What is needed: Quote every line of the data below as it stands, omitting pictures.

Collected material:
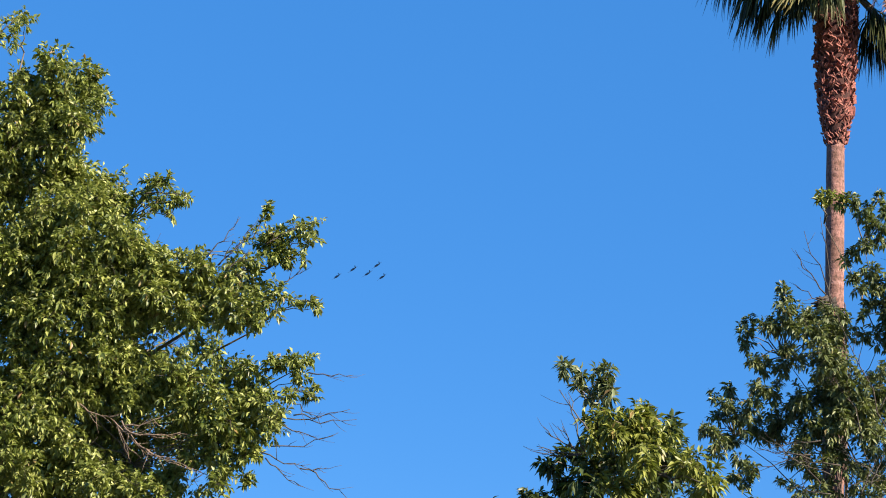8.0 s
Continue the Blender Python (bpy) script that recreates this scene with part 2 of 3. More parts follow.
# ---- broadleaf trees ----
def broadleaf_tree(name, base, top, boughs, fill, leaf, size, label, per_spray=9, droop=0.2, hang=0.35, wide=1.0, twigs=(), sprays=(), bare=(), gaps=(), stout=1.0):
    """A tree with a forked trunk, limbs to its boughs, and drooping sprays of narrow leaves.
    boughs: (clumps, leaf material, how far behind the trunk, fullness), each clump (x, z, radius) in the plane of the trunk;
    fill: more clumps (x, y, z, radius); gaps: (x, z, half width, half height, depth) where the crown lets the sky through; all in world metres."""
    bx, by = base
    tree = tagged(new(name), label=label, category="tree")
    tree.location = (bx, by, 0)
    eye = np.array([0, 0, EYE])

    def local(p):
        return np.asarray(p, float) - np.array([bx, by, 0])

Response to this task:
8.0 s
Continue the Blender Python (bpy) script that recreates this scene with part 2 of 3. More parts follow.
# ---- broadleaf trees ----
def broadleaf_tree(name, base, top, boughs, fill, leaf, size, label, per_spray=9, droop=0.2, hang=0.35, wide=1.0, twigs=(), sprays=(), bare=(), gaps=(), stout=1.0):
    """A tree with a forked trunk, limbs to its boughs, and drooping sprays of narrow leaves.
    boughs: (clumps, leaf material, how far behind the trunk, fullness), each clump (x, z, radius) in the plane of the trunk;
    fill: more clumps (x, y, z, radius); gaps: (x, z, half width, half height, depth) where the crown lets the sky through; all in world metres."""
    bx, by = base
    tree = tagged(new(name), label=label, category="tree")
    tree.location = (bx, by, 0)
    eye = np.array([0, 0, EYE])

    def local(p):
        return np.asarray(p, float) - np.array([bx, by, 0])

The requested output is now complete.